Table D.2.1: International Wireless Telephony and Text Messaging Service (PPP-Adjusted CA$)- Level 1: 150 Minutes
Year Canada U.S.A. Australia U.K. France Italy Germany Japan
2008 $32.73 $40.92 $21.96 $26.57 $23.55 n/a n/a n/a
2009 $33.03 $42.51 $19.98 $24.33 $25.37 n/a n/a n/a
2010 $34.03 $40.43 $18.96 $23.31 $26.54 n/a n/a $24.20
2011 $33.73 $33.38 $20.95 $18.64 $26.13 n/a n/a $25.29
2012 $34.32 $33.78 $22.44 $17.21 $24.09 n/a n/a $25.53
2013 $30.71 $33.08 $21.82 $21.97 $20.24 n/a n/a $28.09
2014 $35.70 $30.34 $25.28 $26.46 $20.75 $10.85 $16.68 $28.88
2015 $37.29 $37.04 $25.35 $23.50 $14.26 $12.15 $15.23 $27.23
2016 $41.08 $27.00 $28.19 $20.84 $22.49 $17.70 $17.15 $29.06
CAGR 2.9% -5.1% 3.2% -3.0% -0.6% 12.0% 1.4% 3.1%

Looking at the point of inflection in 2013, I asked in a tweet earlier today, “Does anyone wonder what might have caused entry-level wireless prices to go up?”

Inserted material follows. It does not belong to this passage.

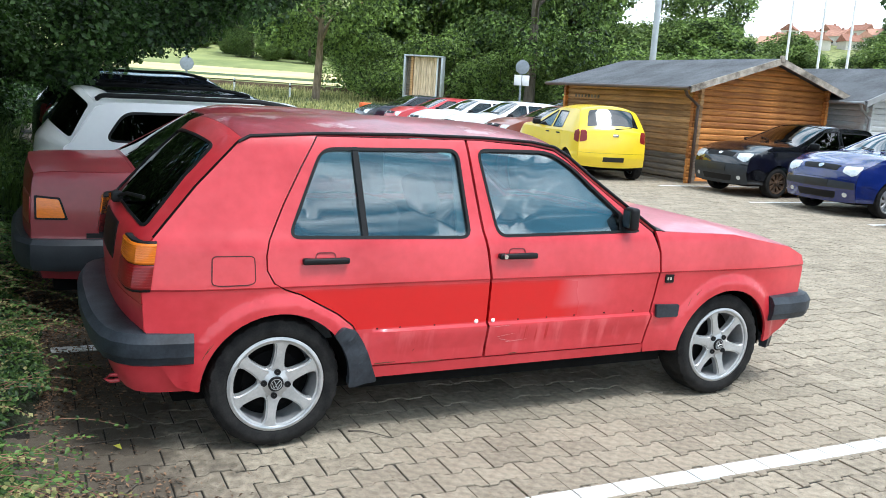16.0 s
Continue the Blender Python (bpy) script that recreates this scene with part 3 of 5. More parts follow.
    if k["deck"]:
        # wrap-round bumpers, corner lamps and a rubbing strip of the older saloon
        path = [(xr + .42, -h + .015), (xr + .15, -h + .025), (xr + .02, -h + .07), (xr - .04, -h + .18), (xr - .07, -h * .4), (xr - .075, 0)]
        path = path + [(a, -b) for a, b in path[::-1][1:]]
        part("rear_bumper_cover", sweep_bm([(a, b, .46) for a, b in path][::-1], [(-.04, -.10), (.02, -.10), (.045, -.06), (.045, .06), (.02, .09), (-.04, .09)]), M_BUMPER, car, "dark plastic bumper")
        for s in (-1, 1):
            lens = [(xr + .03, .675), (xr + .185, .675), (xr + .15, .785), (xr + .03, .795)]
            fr = side_part(sk, "tail_lamp", rounded(inset(lens, -.012), .01), [], M_BLACK, car, s, .004, .02, px=.05)
            side_part(sk, "amber_lens", rounded(lens, .01), [], M_AMBER, car, s, .010, .01, px=.05, parent=fr)
            over_part(sk, "rear_lamp", rounded([(s * .55, 1.35), (s * .985, 1.35), (s * .985, 1.62), (s * .55, 1.62)], .03), [], M_REDLENS, car, .008, .012)
            side_part(sk, "rubbing_strip", [(xr + .3, .555), (xf - .4, .555), (xf - .4, .585), (xr + .3, .585)], [], M_BLACK, car, s, .008, .014, px=.2)
    if k["rails"]:
        for s in (-1, 1):
            pts = [Vector(sk.over(.042 * min(1, (q - 4.2) / .35, (7.05 - q) / .5))(s * .90, q)) for q in frange(4.3, 6.95, 14)]
            pts = [Vector(sk.over(0)(s * .90, 4.25))] + pts + [Vector(sk.over(0)(s * .90, 7.0))]
            part("roof_rail", tube_bm(pts, .021, 8), M_BLACK, car)
    part("underbody", box_bm(xr + .12, xf - .15, -h + .2, h - .2, .2, .42), M_UNDER, car)
    b = box_bm(ra + .03, wb - ra - .03, -h + .07, h - .07, .21, .34)
    part("cabin_floor", b, M_UNDER, car)
    if cabin_on:
        cabin(car, sk, k["xwb"] - .15, d1 + .12, d1 - .85, .30, h - .1)
    return car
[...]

In its zeal to appeal to consumers, the government has introduced measures that are actually increasing the cost of your phone service, not decreasing them.

I wrote about some of these a few years ago in a piece called “The cost of regulation“. I thought it might be time for an update.

Here are just some of the measures:

  • Removal of option for 3-year amortization on smartphones: It’s simple math: A $600 subsidy amortized over 2 years is 50% more than a $600 subsidy recovered over three.
  • 15 day trials: Under the Wireless Code, customers can get a new $1000 phone from a wireless carrier store and return it 15 days later, no questions asked. The wireless carrier now is stuck with a used phone that it cannot easily sell and it cannot charge a restocking fee. This adds costs to the carriers that are not incurred by competing retailers.
  • Banning paper bill charges: The government was shown that adoption of electronic billing was an order of magnitude higher in companies that pass on the increased cost of sending paper bills. Phone companies offered exemptions for people without internet, for seniors, and a number of other classes, including people with disabilities and veterans of the Canadian Armed Forces. Paper bills cost more, so your prices went up.
  • Disconnection rules: Under the Wireless Code, the CRTC has dramatically increased the amount of time that a wireless service provider has to continue to provide service to a customer who is not paying. The rules are reminiscent of the disconnection regime from a monopoly wireline world, when the local phone company was the only communications service provider. Is it unnecessarily raising the cost of service?
  • Regulatory proceeding cost awards: The Affordable Access Coalition filed a application for nearly half a million dollars to cover the cost of its participation in the CRTC’s recent Basic Service Obligation proceeding. Open Media asked for $170,000 for the same proceeding. That proceeding is just one of the hearings that attract cost awards, and it appears to be on track to set new records for the level of costs. If approved, these will be charged to all the telephone companies and can be expected to be recovered in your monthly bills.

Frequently, there are unintended consequences to measures that would or should have been predictable if only a bit of serious analysis was undertaken.

The CRTC has launched a proceeding to review the Wireless Code, with submissions due September 26 and an oral hearing in February 2017.

Will groups that represent the public interest seek to relax some of the regulatory measures that drive up costs for consumers?